● EXERCISE REQUIREMENTS
Reproduce the listing below in full and without alteration, apart from its pictures.

● DATASET CONTENT
|---|

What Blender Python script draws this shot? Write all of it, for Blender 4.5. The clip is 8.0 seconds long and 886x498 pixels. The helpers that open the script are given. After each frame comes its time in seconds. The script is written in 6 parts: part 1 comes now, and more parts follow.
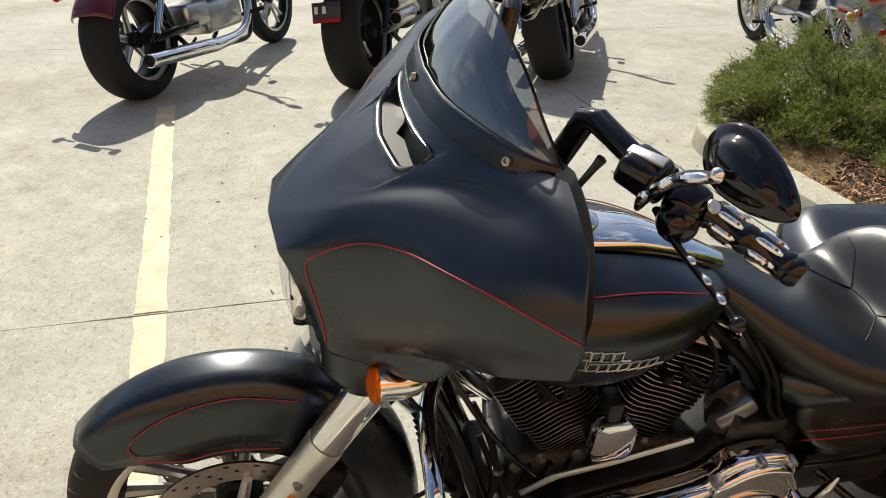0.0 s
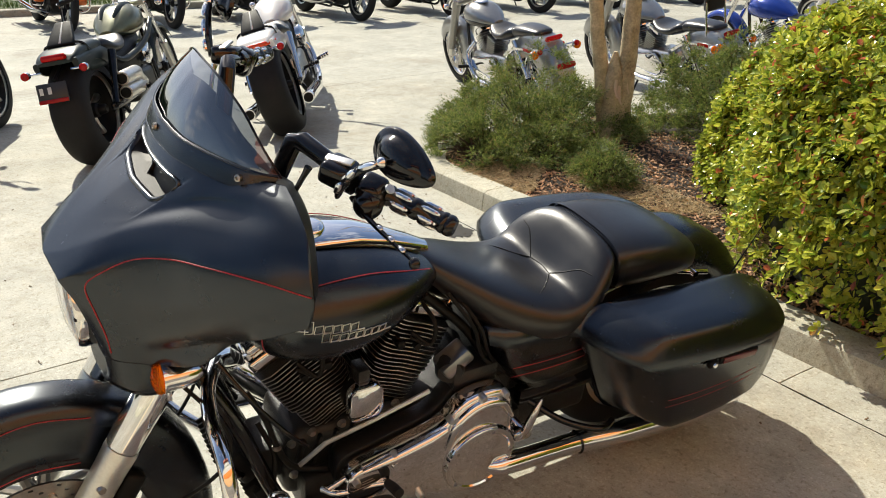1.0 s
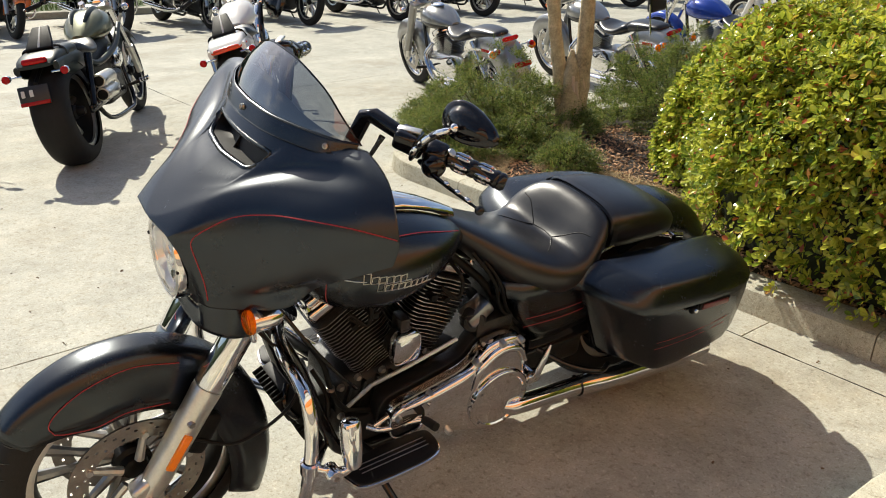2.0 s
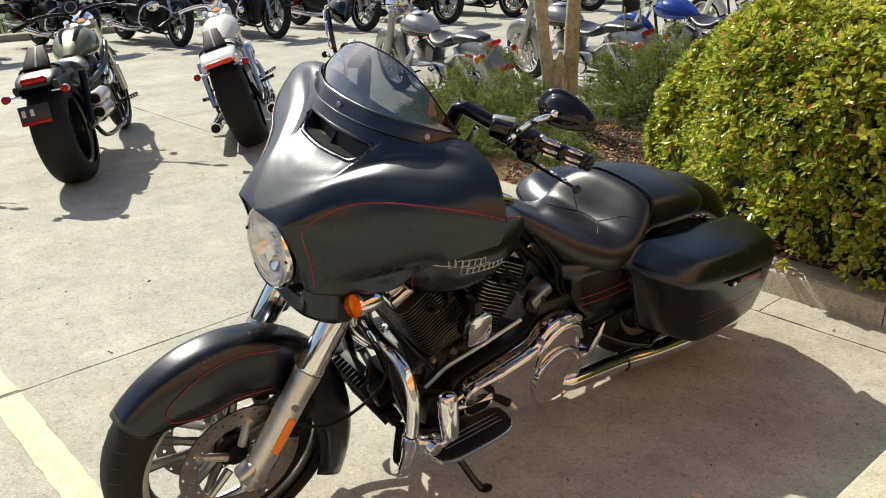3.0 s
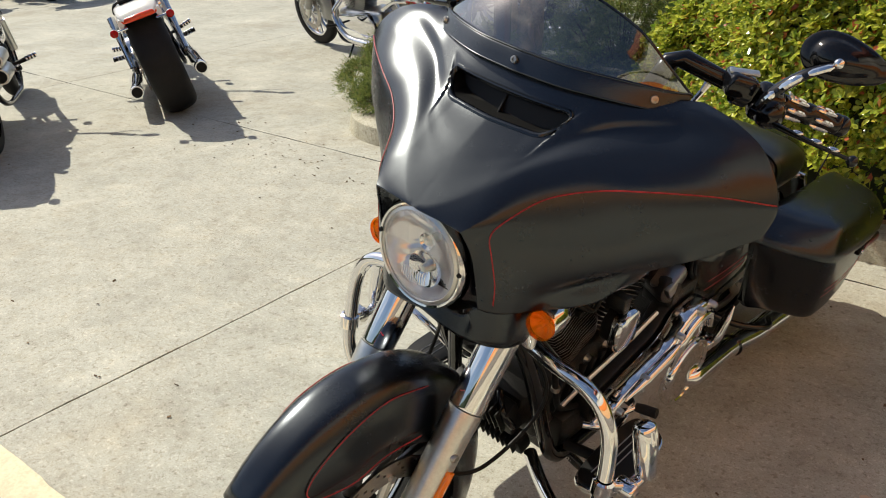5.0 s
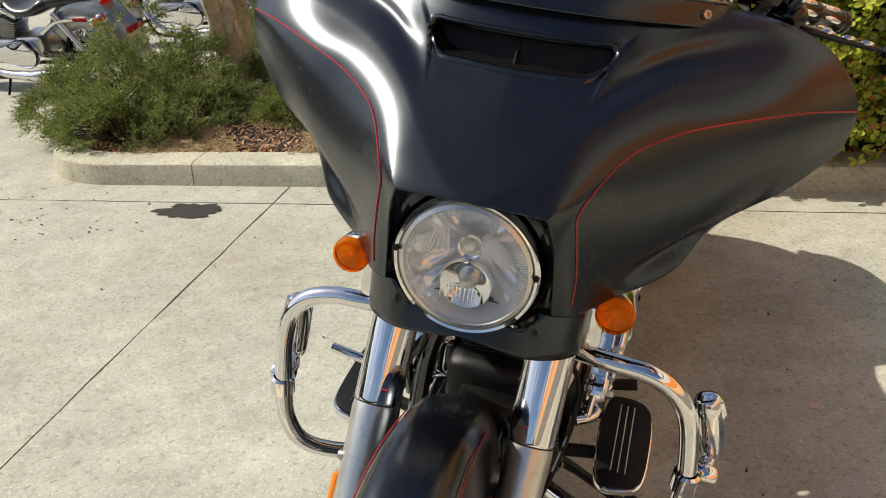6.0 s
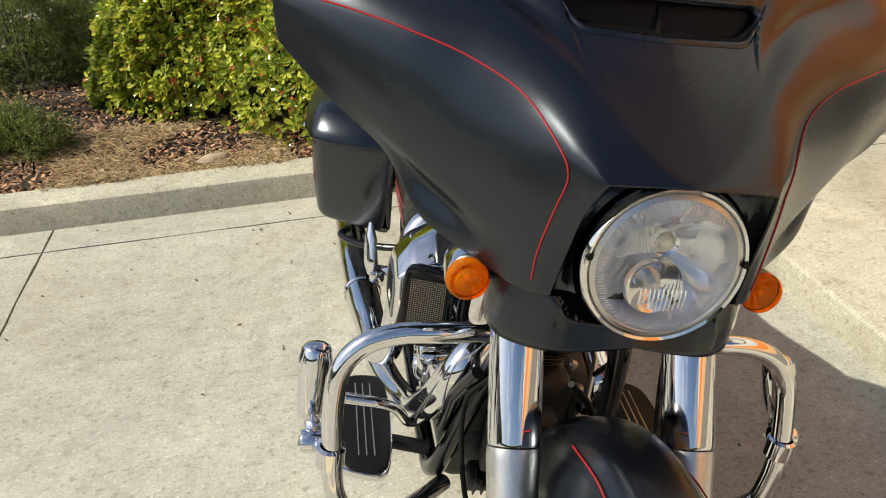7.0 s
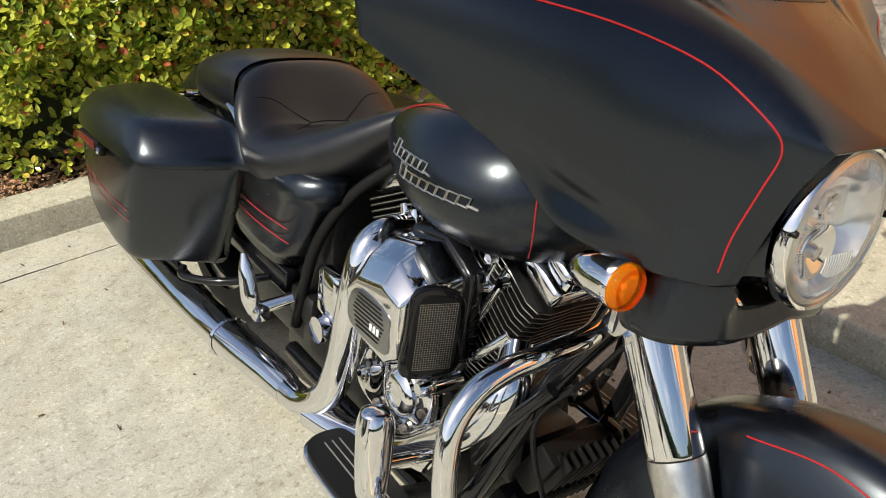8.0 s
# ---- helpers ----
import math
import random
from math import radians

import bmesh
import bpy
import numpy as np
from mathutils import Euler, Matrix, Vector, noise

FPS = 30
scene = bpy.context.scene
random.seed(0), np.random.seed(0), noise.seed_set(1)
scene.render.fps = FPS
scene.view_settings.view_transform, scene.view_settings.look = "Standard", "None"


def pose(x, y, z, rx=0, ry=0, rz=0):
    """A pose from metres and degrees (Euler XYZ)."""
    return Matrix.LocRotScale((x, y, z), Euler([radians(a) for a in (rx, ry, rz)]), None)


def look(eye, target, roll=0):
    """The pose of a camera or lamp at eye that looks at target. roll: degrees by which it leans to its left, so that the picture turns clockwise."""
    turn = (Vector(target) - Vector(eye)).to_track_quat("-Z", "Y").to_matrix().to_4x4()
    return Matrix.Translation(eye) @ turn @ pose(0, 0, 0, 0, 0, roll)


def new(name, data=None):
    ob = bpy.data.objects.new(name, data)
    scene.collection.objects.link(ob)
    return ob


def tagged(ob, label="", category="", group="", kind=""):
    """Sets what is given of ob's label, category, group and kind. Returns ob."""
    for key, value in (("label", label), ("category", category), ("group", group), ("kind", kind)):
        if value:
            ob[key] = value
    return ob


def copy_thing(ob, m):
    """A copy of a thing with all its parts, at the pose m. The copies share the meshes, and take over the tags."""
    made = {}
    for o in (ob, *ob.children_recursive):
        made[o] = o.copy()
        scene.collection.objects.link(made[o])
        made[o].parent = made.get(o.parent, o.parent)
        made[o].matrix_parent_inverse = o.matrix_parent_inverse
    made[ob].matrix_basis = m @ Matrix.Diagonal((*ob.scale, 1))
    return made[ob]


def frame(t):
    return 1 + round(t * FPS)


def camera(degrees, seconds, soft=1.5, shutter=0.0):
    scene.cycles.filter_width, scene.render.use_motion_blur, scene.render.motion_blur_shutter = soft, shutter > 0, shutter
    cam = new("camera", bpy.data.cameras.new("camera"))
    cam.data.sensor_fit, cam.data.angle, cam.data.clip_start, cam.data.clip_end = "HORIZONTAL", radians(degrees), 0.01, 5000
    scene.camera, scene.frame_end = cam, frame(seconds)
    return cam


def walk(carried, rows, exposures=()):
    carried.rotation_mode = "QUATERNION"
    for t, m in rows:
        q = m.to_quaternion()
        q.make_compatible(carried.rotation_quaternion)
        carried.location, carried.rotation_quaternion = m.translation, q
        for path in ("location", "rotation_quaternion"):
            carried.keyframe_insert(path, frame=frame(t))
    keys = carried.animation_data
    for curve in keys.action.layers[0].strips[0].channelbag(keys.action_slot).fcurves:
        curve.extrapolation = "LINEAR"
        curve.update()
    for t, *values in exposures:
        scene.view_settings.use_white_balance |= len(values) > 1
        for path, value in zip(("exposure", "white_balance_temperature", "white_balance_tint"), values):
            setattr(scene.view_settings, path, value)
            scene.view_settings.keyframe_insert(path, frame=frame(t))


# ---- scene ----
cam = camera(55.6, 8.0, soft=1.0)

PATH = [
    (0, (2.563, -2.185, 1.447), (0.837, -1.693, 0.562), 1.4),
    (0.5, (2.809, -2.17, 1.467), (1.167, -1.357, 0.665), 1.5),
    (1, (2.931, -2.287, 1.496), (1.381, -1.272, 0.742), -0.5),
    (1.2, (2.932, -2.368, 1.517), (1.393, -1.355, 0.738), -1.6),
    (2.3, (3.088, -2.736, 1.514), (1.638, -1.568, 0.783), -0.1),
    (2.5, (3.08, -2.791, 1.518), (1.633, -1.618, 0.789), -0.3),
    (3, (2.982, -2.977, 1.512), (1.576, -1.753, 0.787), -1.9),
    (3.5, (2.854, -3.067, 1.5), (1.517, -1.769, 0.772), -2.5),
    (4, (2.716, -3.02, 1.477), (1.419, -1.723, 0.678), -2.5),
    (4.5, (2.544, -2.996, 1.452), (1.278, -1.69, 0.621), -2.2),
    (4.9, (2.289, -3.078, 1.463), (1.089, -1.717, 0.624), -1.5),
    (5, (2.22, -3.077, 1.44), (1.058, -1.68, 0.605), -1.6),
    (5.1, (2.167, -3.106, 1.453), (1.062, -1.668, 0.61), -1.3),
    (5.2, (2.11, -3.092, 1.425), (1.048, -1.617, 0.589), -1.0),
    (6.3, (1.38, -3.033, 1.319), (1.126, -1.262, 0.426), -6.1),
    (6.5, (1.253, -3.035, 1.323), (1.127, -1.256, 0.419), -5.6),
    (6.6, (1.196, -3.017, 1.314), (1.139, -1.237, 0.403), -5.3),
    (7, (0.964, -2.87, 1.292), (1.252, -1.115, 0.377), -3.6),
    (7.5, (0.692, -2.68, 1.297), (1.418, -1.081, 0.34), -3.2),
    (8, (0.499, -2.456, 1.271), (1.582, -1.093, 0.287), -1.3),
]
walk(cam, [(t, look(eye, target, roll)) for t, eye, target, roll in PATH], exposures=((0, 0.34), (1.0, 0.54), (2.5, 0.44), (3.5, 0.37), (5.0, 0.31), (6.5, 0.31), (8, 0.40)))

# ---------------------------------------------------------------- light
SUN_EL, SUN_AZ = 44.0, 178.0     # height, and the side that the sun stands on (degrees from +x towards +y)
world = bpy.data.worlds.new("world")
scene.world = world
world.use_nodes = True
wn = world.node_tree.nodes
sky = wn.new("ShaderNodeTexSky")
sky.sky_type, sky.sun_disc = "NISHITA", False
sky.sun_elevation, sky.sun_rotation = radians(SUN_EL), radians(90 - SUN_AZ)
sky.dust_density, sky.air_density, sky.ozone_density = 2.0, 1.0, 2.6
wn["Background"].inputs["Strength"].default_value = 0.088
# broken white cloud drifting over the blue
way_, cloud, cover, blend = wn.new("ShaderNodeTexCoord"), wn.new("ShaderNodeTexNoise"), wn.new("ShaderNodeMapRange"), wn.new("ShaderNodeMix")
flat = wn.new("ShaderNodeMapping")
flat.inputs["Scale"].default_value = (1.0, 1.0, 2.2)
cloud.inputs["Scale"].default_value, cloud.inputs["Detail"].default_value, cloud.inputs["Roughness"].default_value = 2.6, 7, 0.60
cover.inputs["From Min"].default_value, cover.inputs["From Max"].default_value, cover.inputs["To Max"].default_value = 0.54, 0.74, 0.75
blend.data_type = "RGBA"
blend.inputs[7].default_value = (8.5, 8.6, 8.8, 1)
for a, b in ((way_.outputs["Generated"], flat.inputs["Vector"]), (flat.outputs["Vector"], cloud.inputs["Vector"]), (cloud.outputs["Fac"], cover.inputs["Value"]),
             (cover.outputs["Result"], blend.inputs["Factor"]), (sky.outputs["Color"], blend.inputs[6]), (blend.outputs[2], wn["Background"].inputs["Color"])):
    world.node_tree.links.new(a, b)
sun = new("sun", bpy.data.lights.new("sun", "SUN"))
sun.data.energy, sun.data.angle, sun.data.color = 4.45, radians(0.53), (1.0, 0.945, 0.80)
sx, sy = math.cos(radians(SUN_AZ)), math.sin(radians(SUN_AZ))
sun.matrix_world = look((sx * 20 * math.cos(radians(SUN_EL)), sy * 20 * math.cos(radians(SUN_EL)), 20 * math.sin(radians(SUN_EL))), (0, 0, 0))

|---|

● COMPLETED TASK
What Blender Python script draws this shot? Write all of it, for Blender 4.5. The clip is 8.0 seconds long and 886x498 pixels. The helpers that open the script are given. After each frame comes its time in seconds. The script is written in 6 parts: part 1 comes now, and more parts follow.
0.0 s
1.0 s
2.0 s
3.0 s
5.0 s
6.0 s
7.0 s
8.0 s
# ---- helpers ----
import math
import random
from math import radians

import bmesh
import bpy
import numpy as np
from mathutils import Euler, Matrix, Vector, noise

FPS = 30
scene = bpy.context.scene
random.seed(0), np.random.seed(0), noise.seed_set(1)
scene.render.fps = FPS
scene.view_settings.view_transform, scene.view_settings.look = "Standard", "None"


def pose(x, y, z, rx=0, ry=0, rz=0):
    """A pose from metres and degrees (Euler XYZ)."""
    return Matrix.LocRotScale((x, y, z), Euler([radians(a) for a in (rx, ry, rz)]), None)


def look(eye, target, roll=0):
    """The pose of a camera or lamp at eye that looks at target. roll: degrees by which it leans to its left, so that the picture turns clockwise."""
    turn = (Vector(target) - Vector(eye)).to_track_quat("-Z", "Y").to_matrix().to_4x4()
    return Matrix.Translation(eye) @ turn @ pose(0, 0, 0, 0, 0, roll)


def new(name, data=None):
    ob = bpy.data.objects.new(name, data)
    scene.collection.objects.link(ob)
    return ob


def tagged(ob, label="", category="", group="", kind=""):
    """Sets what is given of ob's label, category, group and kind. Returns ob."""
    for key, value in (("label", label), ("category", category), ("group", group), ("kind", kind)):
        if value:
            ob[key] = value
    return ob


def copy_thing(ob, m):
    """A copy of a thing with all its parts, at the pose m. The copies share the meshes, and take over the tags."""
    made = {}
    for o in (ob, *ob.children_recursive):
        made[o] = o.copy()
        scene.collection.objects.link(made[o])
        made[o].parent = made.get(o.parent, o.parent)
        made[o].matrix_parent_inverse = o.matrix_parent_inverse
    made[ob].matrix_basis = m @ Matrix.Diagonal((*ob.scale, 1))
    return made[ob]


def frame(t):
    return 1 + round(t * FPS)


def camera(degrees, seconds, soft=1.5, shutter=0.0):
    scene.cycles.filter_width, scene.render.use_motion_blur, scene.render.motion_blur_shutter = soft, shutter > 0, shutter
    cam = new("camera", bpy.data.cameras.new("camera"))
    cam.data.sensor_fit, cam.data.angle, cam.data.clip_start, cam.data.clip_end = "HORIZONTAL", radians(degrees), 0.01, 5000
    scene.camera, scene.frame_end = cam, frame(seconds)
    return cam


def walk(carried, rows, exposures=()):
    carried.rotation_mode = "QUATERNION"
    for t, m in rows:
        q = m.to_quaternion()
        q.make_compatible(carried.rotation_quaternion)
        carried.location, carried.rotation_quaternion = m.translation, q
        for path in ("location", "rotation_quaternion"):
            carried.keyframe_insert(path, frame=frame(t))
    keys = carried.animation_data
    for curve in keys.action.layers[0].strips[0].channelbag(keys.action_slot).fcurves:
        curve.extrapolation = "LINEAR"
        curve.update()
    for t, *values in exposures:
        scene.view_settings.use_white_balance |= len(values) > 1
        for path, value in zip(("exposure", "white_balance_temperature", "white_balance_tint"), values):
            setattr(scene.view_settings, path, value)
            scene.view_settings.keyframe_insert(path, frame=frame(t))


# ---- scene ----
cam = camera(55.6, 8.0, soft=1.0)

PATH = [
    (0, (2.563, -2.185, 1.447), (0.837, -1.693, 0.562), 1.4),
    (0.5, (2.809, -2.17, 1.467), (1.167, -1.357, 0.665), 1.5),
    (1, (2.931, -2.287, 1.496), (1.381, -1.272, 0.742), -0.5),
    (1.2, (2.932, -2.368, 1.517), (1.393, -1.355, 0.738), -1.6),
    (2.3, (3.088, -2.736, 1.514), (1.638, -1.568, 0.783), -0.1),
    (2.5, (3.08, -2.791, 1.518), (1.633, -1.618, 0.789), -0.3),
    (3, (2.982, -2.977, 1.512), (1.576, -1.753, 0.787), -1.9),
    (3.5, (2.854, -3.067, 1.5), (1.517, -1.769, 0.772), -2.5),
    (4, (2.716, -3.02, 1.477), (1.419, -1.723, 0.678), -2.5),
    (4.5, (2.544, -2.996, 1.452), (1.278, -1.69, 0.621), -2.2),
    (4.9, (2.289, -3.078, 1.463), (1.089, -1.717, 0.624), -1.5),
    (5, (2.22, -3.077, 1.44), (1.058, -1.68, 0.605), -1.6),
    (5.1, (2.167, -3.106, 1.453), (1.062, -1.668, 0.61), -1.3),
    (5.2, (2.11, -3.092, 1.425), (1.048, -1.617, 0.589), -1.0),
    (6.3, (1.38, -3.033, 1.319), (1.126, -1.262, 0.426), -6.1),
    (6.5, (1.253, -3.035, 1.323), (1.127, -1.256, 0.419), -5.6),
    (6.6, (1.196, -3.017, 1.314), (1.139, -1.237, 0.403), -5.3),
    (7, (0.964, -2.87, 1.292), (1.252, -1.115, 0.377), -3.6),
    (7.5, (0.692, -2.68, 1.297), (1.418, -1.081, 0.34), -3.2),
    (8, (0.499, -2.456, 1.271), (1.582, -1.093, 0.287), -1.3),
]
walk(cam, [(t, look(eye, target, roll)) for t, eye, target, roll in PATH], exposures=((0, 0.34), (1.0, 0.54), (2.5, 0.44), (3.5, 0.37), (5.0, 0.31), (6.5, 0.31), (8, 0.40)))

# ---------------------------------------------------------------- light
SUN_EL, SUN_AZ = 44.0, 178.0     # height, and the side that the sun stands on (degrees from +x towards +y)
world = bpy.data.worlds.new("world")
scene.world = world
world.use_nodes = True
wn = world.node_tree.nodes
sky = wn.new("ShaderNodeTexSky")
sky.sky_type, sky.sun_disc = "NISHITA", False
sky.sun_elevation, sky.sun_rotation = radians(SUN_EL), radians(90 - SUN_AZ)
sky.dust_density, sky.air_density, sky.ozone_density = 2.0, 1.0, 2.6
wn["Background"].inputs["Strength"].default_value = 0.088
# broken white cloud drifting over the blue
way_, cloud, cover, blend = wn.new("ShaderNodeTexCoord"), wn.new("ShaderNodeTexNoise"), wn.new("ShaderNodeMapRange"), wn.new("ShaderNodeMix")
flat = wn.new("ShaderNodeMapping")
flat.inputs["Scale"].default_value = (1.0, 1.0, 2.2)
cloud.inputs["Scale"].default_value, cloud.inputs["Detail"].default_value, cloud.inputs["Roughness"].default_value = 2.6, 7, 0.60
cover.inputs["From Min"].default_value, cover.inputs["From Max"].default_value, cover.inputs["To Max"].default_value = 0.54, 0.74, 0.75
blend.data_type = "RGBA"
blend.inputs[7].default_value = (8.5, 8.6, 8.8, 1)
for a, b in ((way_.outputs["Generated"], flat.inputs["Vector"]), (flat.outputs["Vector"], cloud.inputs["Vector"]), (cloud.outputs["Fac"], cover.inputs["Value"]),
             (cover.outputs["Result"], blend.inputs["Factor"]), (sky.outputs["Color"], blend.inputs[6]), (blend.outputs[2], wn["Background"].inputs["Color"])):
    world.node_tree.links.new(a, b)
sun = new("sun", bpy.data.lights.new("sun", "SUN"))
sun.data.energy, sun.data.angle, sun.data.color = 4.45, radians(0.53), (1.0, 0.945, 0.80)
sx, sy = math.cos(radians(SUN_AZ)), math.sin(radians(SUN_AZ))
sun.matrix_world = look((sx * 20 * math.cos(radians(SUN_EL)), sy * 20 * math.cos(radians(SUN_EL)), 20 * math.sin(radians(SUN_EL))), (0, 0, 0))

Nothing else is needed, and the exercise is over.